[Begin PROVIDED DATA]

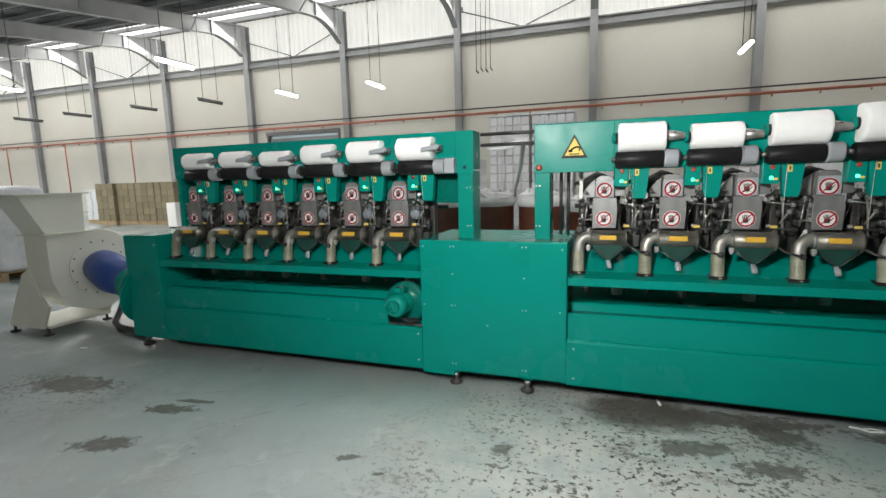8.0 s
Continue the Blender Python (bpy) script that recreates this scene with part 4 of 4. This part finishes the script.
# blue duct into a green cone on the machine's end
bm = tube(B(), [(FX1 + 0.016, 3.1, 0.615), (FX1 + 0.1, 3.09, 0.615), (FX1 + 0.25, 3.03, 0.605), (-4.35, 2.94, 0.57), (-4.11, 2.93, 0.52)], 0.2, 32, radii=[0.15, 0.176, 0.184, 0.172, 0.145])
single("suction_duct", bm, M_BLUE, "blue fabric suction duct between fan and machine", "duct")
bm = lathe(B(), [(0, 0.155), (0.03, 0.165), (0.05, 0.16), (0.26, 0.28), (0.275, 0.31), (0.29, 0.31)], Matrix.Translation((-4.13, 2.93, 0.52)) @ pose(0, 0, 0, 0, 103), 32)
part("inlet_cone", bm, M_GREEN, machine, "green sheet-metal cone at the end cabinet")
single("floor_cable", tube(B(), [(-4.75, 3.3, 0.22), (-4.73, 3.22, 0.1), (-4.64, 3.1, 0.035), (-4.4, 2.98, 0.03), (-4.0, 2.92, 0.035), (-3.78, 2.95, 0.1)], 0.03, 10), M_CABLE, "black hose lying on the floor by the fan", "hose")


# ---- sliver cans behind the machine ----
def sliver_can(x, y, h, seed):
    rng = random.Random(seed)
    t = thing("sliver_can", (x, y, 0), "brown fibre can heaped with white fibre sliver", "can", "sliver cans behind the machine")
    part("can", lathe(B(), [(0, 0.285), (0.01, 0.295), (0.05, 0.295), (0.055, 0.29), (h - 0.03, 0.29), (h - 0.025, 0.297), (h, 0.297), (h, 0.28)], Matrix.Translation((x, y, 0)), 32), M_BROWN, t)
    bm = B()
    for k in range(46):
        a, rr = rng.uniform(0, 6.28), 0.29 * math.sqrt(rng.random())
        zz = h + 0.02 + 0.17 * (1 - (rr / 0.34) ** 4) * rng.uniform(0.5, 1.0)
        pts = [(x + rr * math.cos(a + s) * (1 + 0.08 * math.sin(3 * s)), y + rr * math.sin(a + s), zz + 0.02 * math.sin(2 * s + k)) for s in [0.35 * j for j in range(7)]]
        tube(bm, pts, 0.022, 7)
    lathe(bm, [(0, 0.27), (0.015, 0.305), (0.05, 0.318), (0.1, 0.31), (0.15, 0.285), (0.19, 0.2), (0.2, 0.06)], Matrix.Translation((x, y, h - 0.035)), 24)
    tagged(part("sliver", bm, M_SLIVER, t), kind="stuff")


for k, (x, y, h) in enumerate(((-3.4, 6.15, 1.0), (-2.74, 6.05, 1.02), (-2.08, 6.0, 1.05), (-1.43, 6.0, 1.06), (-0.78, 6.05, 1.05), (-0.13, 6.05, 0.98), (0.75, 6.1, 1.0), (1.4, 6.0, 1.0), (2.05, 6.1, 1.0))):
    sliver_can(x + 0.1, y, h + 0.01, 20 + k)
for k, pts in enumerate((((-0.98, 5.85, 1.17), (-0.86, 5.2, 1.29), (-0.62, 4.2, 1.5), (-0.46, 3.42, 1.66), (-0.47, 3.32, 1.685)),
                         ((-0.72, 3.36, 1.64), (-0.62, 3.34, 1.635), (-0.52, 3.33, 1.65), (-0.4, 3.32, 1.672)),
                         ((-1.32, 5.8, 1.15), (-1.36, 5.6, 1.2), (-1.42, 5.4, 1.27), (-1.5, 5.2, 1.36)))):
    fine = []
    P = [Vector(p) for p in pts]
    for a, b in zip(P, P[1:]):
        fine += [a.lerp(b, s / 4) for s in range(4)]
    fine.append(P[-1])
    single("sliver", tube(B(), fine, 0.018 if k != 1 else 0.024, 8), M_SLIVER, "loose white sliver drawn up from a can", "sliver", "slivers from the cans")


# ---- goods behind ----
def pallet(t, x0, x1, y0, y1):
    for i in range(5):
        w = (x1 - x0) / 5
        part("deck_board", box(B(), x0 + i * w + 0.01, y0, 0.115, x0 + (i + 1) * w - 0.01, y1, 0.14), M_WOOD, t)
    for i in range(3):
        yy = y0 + (y1 - y0 - 0.1) * i / 2
        part("bearer", box(B(), x0, yy, 0.0, x1, yy + 0.1, 0.114), M_WOOD, t)


def stack(x0, x1, y0, y1, tiers, cols, name, label, cat, material, piece, gap, seed, top_film=None, cell_h=0.17):
    rng = random.Random(seed)
    t = thing(name, ((x0 + x1) / 2, (y0 + y1) / 2, 0), label, cat, "pallet loads")
    pallet(t, x0, x1, y0, y1)
    w = (x1 - x0) / cols
    me = mesh_of(piece, box(B(), 0, 0, 0, w - gap, y1 - y0, cell_h - gap, 0.012, 1), material)
    for z0, rows, inset in tiers:
        for i in range(cols):
            for k in range(rows):
                shared(piece, me, t, Vector((x0 + i * w + gap / 2 + rng.uniform(-0.004, 0.004), y0 + inset + rng.uniform(-0.01, 0.01), z0 + k * cell_h)) - ORIGIN[t.name])
    top = tiers[-1][0] + tiers[-1][1] * cell_h - 0.03
    part("core", box(B(), x0 + 0.02, y0 + 0.045, 0.15, x1 - 0.02, y1 - 0.02, top), M_BLOCK if material is not M_KHAKI else M_KHAKI, t)
    if top_film:
        bm = box(B(), x0 + 0.005, y0 + 0.005, top_film - 0.01, x1 - 0.005, y1 - 0.005, top_film + 0.03, 0.012)
        part("film", bm, M_WRAP, t, "wrinkled white film over the load")
    if material is not M_KHAKI:
        part("strap", box(B(), x0 + 0.3 * (x1 - x0), y0 - 0.018, 0.14, x0 + 0.3 * (x1 - x0) + 0.03, y0 - 0.012, tiers[-1][0] + tiers[-1][1] * cell_h), M_WRAP, t)


LBL = "pallet load of pale grey cartons with dark joints"
stack(-2.09, -1.31, 9.0, 9.9, [(0.142, 12, 0.0), (2.24, 2, 0.02)], 5, "pallet_load", LBL + ", film on top", "pallet load", M_BLOCK, "carton", 0.014, 1, 2.585)
stack(-1.27, -0.49, 9.0, 9.9, [(0.142, 12, 0.0), (2.24, 2, 0.02)], 5, "pallet_load", LBL + ", film on top", "pallet load", M_BLOCK, "carton", 0.014, 2, 2.585)
stack(-4.06, -3.24, 9.1, 9.9, [(0.142, 13, 0.0)], 5, "pallet_load", LBL + ", wrapped on top", "pallet load", M_BLOCK, "carton", 0.014, 3, 2.355)
stack(-3.2, -2.44, 9.4, 10.2, [(0.142, 10, 0.0)], 5, "pallet_load", LBL, "pallet load", M_BLOCK, "carton", 0.014, 4)
stack(-0.38, 0.37, 9.0, 9.8, [(0.142, 9, 0.0)], 5, "pallet_load", LBL, "pallet load", M_BLOCK, "carton", 0.014, 5)
stack(0.77, 1.57, 9.0, 9.8, [(0.142, 7, 0.0)], 5, "pallet_load", LBL, "pallet load", M_BLOCK, "carton", 0.014, 6)
stack(1.88, 2.68, 9.0, 9.8, [(0.142, 8, 0.0)], 5, "pallet_load", LBL, "pallet load", M_BLOCK, "carton", 0.014, 7)
for i in range(4):
    x0 = -19.13 + i * 1.0
    stack(x0, x0 + 0.97, 13.2 - 0.12 * (i == 0), 14.2, [(0.142, 6, 0.0)], 3, "pallet_load", "stacked pallet load of khaki-brown cartons on the floor", "pallet load", M_KHAKI, "carton", 0.006, 10 + i, None, 0.245)
stack(-20.5, -19.2, 13.6, 14.6, [(0.142, 7, 0.0)], 4, "pallet_load", "pallet load of pale cartons in white stretch film", "pallet load", M_WRAP, "carton", 0.02, 15, 1.36)


def wrapped(x0, x1, y0, y1, h, seed, label):
    """A lumpy film-wrapped load."""
    bm = B()
    box(bm, x0, y0, 0.14, x1, y1, h, 0.08, 3)
    bmesh.ops.subdivide_edges(bm, edges=[e for e in bm.edges if e.calc_length() > 0.3], cuts=6, use_grid_fill=True)
    noise.seed_set(seed)
    for v in bm.verts:
        v.co += 0.05 * noise.noise_vector(v.co * 3.0)
        v.co.z = max(v.co.z, 0.141)
    for f in bm.faces:
        f.smooth = True
    t = thing("wrapped_load", ((x0 + x1) / 2, (y0 + y1) / 2, 0), label, "pallet load", "film-wrapped loads")
    part("wrap", bm, M_WRAP, t)
    pallet(t, x0, x1, y0, y1)


wrapped(3.39, 4.6, 8.6, 9.6, 1.62, 7, "bright load wrapped in white stretch film on a pallet")
wrapped(5.0, 6.1, 8.8, 9.8, 1.3, 8, "load wrapped in white stretch film on a pallet")
wrapped(-10.0, -8.75, 4.3, 5.1, 1.47, 4, "tall load wrapped in white stretch film on a pallet")
single("white_box", box(B(), -14.2, 12.0, 0.05, -13.8, 12.3, 0.88, 0.02), M_SIGNWHITE, "upright white plastic box on small feet", "box")
for x in (-14.15, -13.85):
    part("foot", box(B(), x - 0.03, 12.05, 0, x + 0.03, 12.25, 0.052), M_DARK, bpy.data.objects["white_box"])


# ---- scraps on the floor ----
def scrap(pts, r, label):
    single("yarn_scrap", tube(B(), pts, r, 6), M_YARN, label, "yarn scrap", "yarn scraps on the floor")


scrap([(0.478, 2.81, 0.008), (0.483, 2.785, 0.012), (0.492, 2.75, 0.008)], 0.009, "small white yarn tuft on the floor")
scrap([(1.44, 2.77, 0.005), (1.482, 2.757, 0.007), (1.52, 2.735, 0.006), (1.6, 2.755, 0.005)], 0.006, "thin white yarn end on the floor")
scrap([(1.5, 2.765, 0.004), (1.54, 2.775, 0.006), (1.59, 2.766, 0.005), (1.56, 2.75, 0.004)], 0.004, "thin white yarn end on the floor")
scrap([(1.74, 2.76, 0.004), (1.755, 2.69, 0.006), (1.779, 2.6, 0.004), (1.74, 2.578, 0.004), (1.69, 2.58, 0.004)], 0.003, "curled white yarn end on the floor")
scrap([(2.6, 2.7, 0.02), (2.63, 2.68, 0.03), (2.65, 2.71, 0.02)], 0.026, "white rag stuffed under a machine foot")
scrap([(-4.25, 2.49, 0.006), (-4.21, 2.5, 0.008), (-4.17, 2.51, 0.006)], 0.008, "small white yarn tuft on the floor")
single("thread", tube(B(), [(1.5, 2.23, 0.003), (1.56, 2.24, 0.003), (1.7, 2.276, 0.003), (1.8, 2.25, 0.003), (1.9, 2.21, 0.003)], 0.0018, 5), M_MID, "dark loose thread on the floor", "thread")
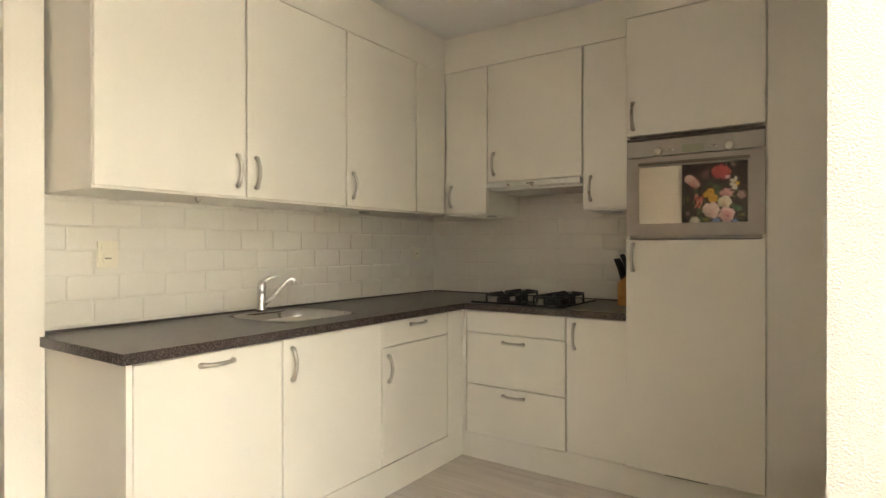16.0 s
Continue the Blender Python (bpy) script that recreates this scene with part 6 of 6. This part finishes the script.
def tiles(parent, grid_x0, grid_x1, z0, z1, place, shift=0.0):
    """Half-bond glazed tiles, 0.2 by 0.1; place(x) gives the pose of a tile's lower left corner."""
    row, z = 0, z0
    while z < z1 - 0.012:
        h = min(0.1, z1 - z)
        x = grid_x0 - (0.1 if row % 2 else 0.0) - shift
        while x < grid_x1:
            a, b2 = max(x, grid_x0), min(x + 0.2, grid_x1)
            if b2 - a > 0.012:
                key = (round(b2 - a, 3), round(h, 3))
                if key not in tile_meshes:
                    t = Build()
                    w, hh, e = key[0] - 0.0012, key[1] - 0.0012, 0.005
                    lo = [(0.0012, 0, 0.0012), (w, 0, 0.0012), (w, 0, hh), (0.0012, 0, hh)]
                    md = [(p[0], 0.0024, p[2]) for p in lo]
                    hi = [(0.0012 + e, 0.0045, 0.0012 + e), (w - e, 0.0045, 0.0012 + e), (w - e, 0.0045, hh - e), (0.0012 + e, 0.0045, hh - e)]
                    L = [[t.bm.verts.new(p) for p in r] for r in (lo, md, hi)]
                    for r, q in zip(L, L[1:]):
                        for k in range(4):
                            t.bm.faces.new((r[k], r[(k + 1) % 4], q[(k + 1) % 4], q[k]))
                    t.bm.faces.new(L[2])
                    bmesh.ops.recalc_face_normals(t.bm, faces=t.bm.faces[:])
                    tile_meshes[key] = t.mesh("tile")
                ob = part("tile", tile_meshes[key], "tile", parent)
                ob.matrix_basis = place(a, z)
            x += 0.2
        z += 0.1
        row += 1


ts = structure("splashback_sink", bx(-6.029, -3.421, -2.29, -2.283, TOP, UB + 0.0), "grout", "white glazed brick-bond tiles behind the sink", "wall tiles")
tiles(ts, 3.425, 6.02, TOP + 0.018, UB - 0.008, lambda x, z: pose(-x, -2.283, z) @ Matrix.Diagonal((-1, 1, 1, 1)))
tw2 = structure("splashback_hob", bx(WEST + 0.001, WEST + 0.008, -2.28, -0.64, TOP, 1.66), "grout", "white glazed brick-bond tiles behind the gas hob", "wall tiles")
tiles(tw2, -2.275, -0.645, TOP + 0.018, 1.60, lambda y, z: pose(WEST + 0.008, y, z) @ Matrix(((0, 1, 0, 0), (1, 0, 0, 0), (0, 0, 1, 0), (0, 0, 0, 1))))
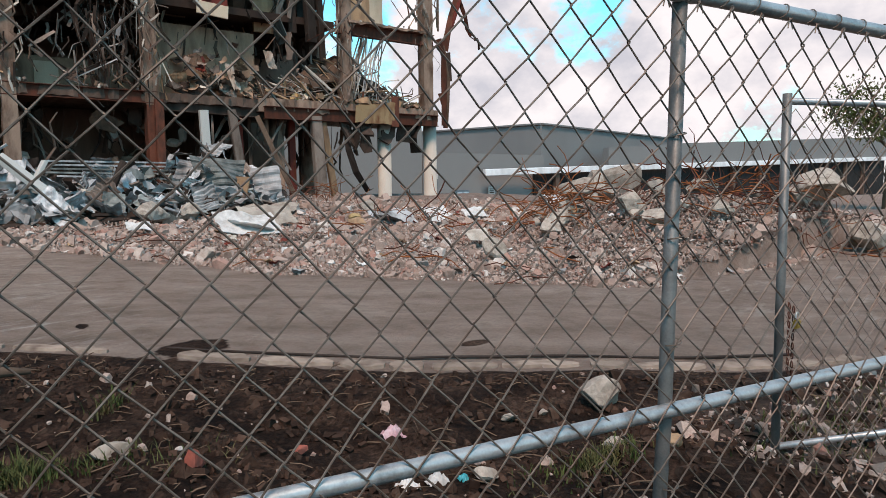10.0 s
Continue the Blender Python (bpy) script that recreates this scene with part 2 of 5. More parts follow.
MALL = worn("grey_render", (0.225, 0.220, 0.212), (0.17, 0.165, 0.16), 0.85, scale=0.08, spread=(.3, .8))
MALL_WHITE = worn("white_fascia", (0.80, 0.80, 0.80), (0.5, 0.5, 0.5), 0.6, scale=0.4)
# near-black base colour stands in for the shade beneath the hall's deck
MALL_SHADE = worn("undercroft_shade", (0.028, 0.026, 0.025), (0.016, 0.015, 0.015), 0.8)
# room surfaces coloured almost black to give the unlit depth behind windows
ROOM_SHADE = worn("room_shade", (0.05, 0.033, 0.026), (0.026, 0.017, 0.014), 0.9, scale=0.9)
BLIND = worn("grey_blind", (0.20, 0.185, 0.165), (0.15, 0.135, 0.12), 0.8)
# pale blue base colour paints the sky's reflection on one window pane
SKY_REFLECTION = worn("painted_sky_reflection", (0.30, 0.58, 0.74), (0.25, 0.50, 0.66), 0.15, scale=0.6)
PAPER = worn("white_sheet", (0.60, 0.575, 0.55), (0.40, 0.37, 0.34), 0.8, scale=6.0, vary=0.2)
STONE = worn("pale_boulder", (0.38, 0.325, 0.275), (0.21, 0.165, 0.13), 0.95, scale=7.0, grain=45, relief=0.9, vary=0.2, streak=False)
REDBRICK_BIT = worn("brick_lump", (0.30, 0.085, 0.06), (0.18, 0.07, 0.055), 0.9, scale=9.0, vary=0.3, streak=False)
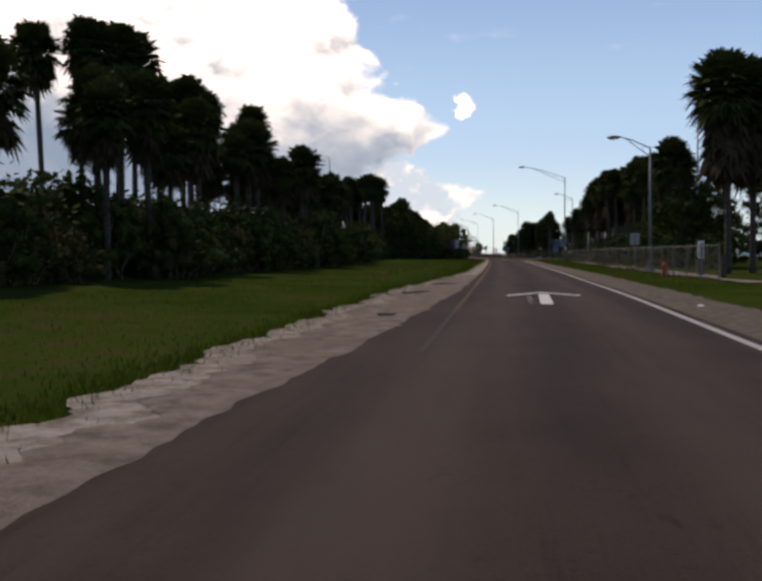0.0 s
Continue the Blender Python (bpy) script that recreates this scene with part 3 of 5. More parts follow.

[End PROVIDED DATA]

## EXERCISE
Reproduce the lines from the line with "2 of 5. More parts follow." through the last line of the entries exactly, including both ends and excluding pictures.

## RESPONSE FOR THIS EXERCISE
Continue the Blender Python (bpy) script that recreates this scene with part 2 of 5. More parts follow.
MALL = worn("grey_render", (0.225, 0.220, 0.212), (0.17, 0.165, 0.16), 0.85, scale=0.08, spread=(.3, .8))
MALL_WHITE = worn("white_fascia", (0.80, 0.80, 0.80), (0.5, 0.5, 0.5), 0.6, scale=0.4)
# near-black base colour stands in for the shade beneath the hall's deck
MALL_SHADE = worn("undercroft_shade", (0.028, 0.026, 0.025), (0.016, 0.015, 0.015), 0.8)
# room surfaces coloured almost black to give the unlit depth behind windows
ROOM_SHADE = worn("room_shade", (0.05, 0.033, 0.026), (0.026, 0.017, 0.014), 0.9, scale=0.9)
BLIND = worn("grey_blind", (0.20, 0.185, 0.165), (0.15, 0.135, 0.12), 0.8)
# pale blue base colour paints the sky's reflection on one window pane
SKY_REFLECTION = worn("painted_sky_reflection", (0.30, 0.58, 0.74), (0.25, 0.50, 0.66), 0.15, scale=0.6)
PAPER = worn("white_sheet", (0.60, 0.575, 0.55), (0.40, 0.37, 0.34), 0.8, scale=6.0, vary=0.2)
STONE = worn("pale_boulder", (0.38, 0.325, 0.275), (0.21, 0.165, 0.13), 0.95, scale=7.0, grain=45, relief=0.9, vary=0.2, streak=False)
REDBRICK_BIT = worn("brick_lump", (0.30, 0.085, 0.06), (0.18, 0.07, 0.055), 0.9, scale=9.0, vary=0.3, streak=False)
0.0 s
Continue the Blender Python (bpy) script that recreates this scene with part 3 of 5. More parts follow.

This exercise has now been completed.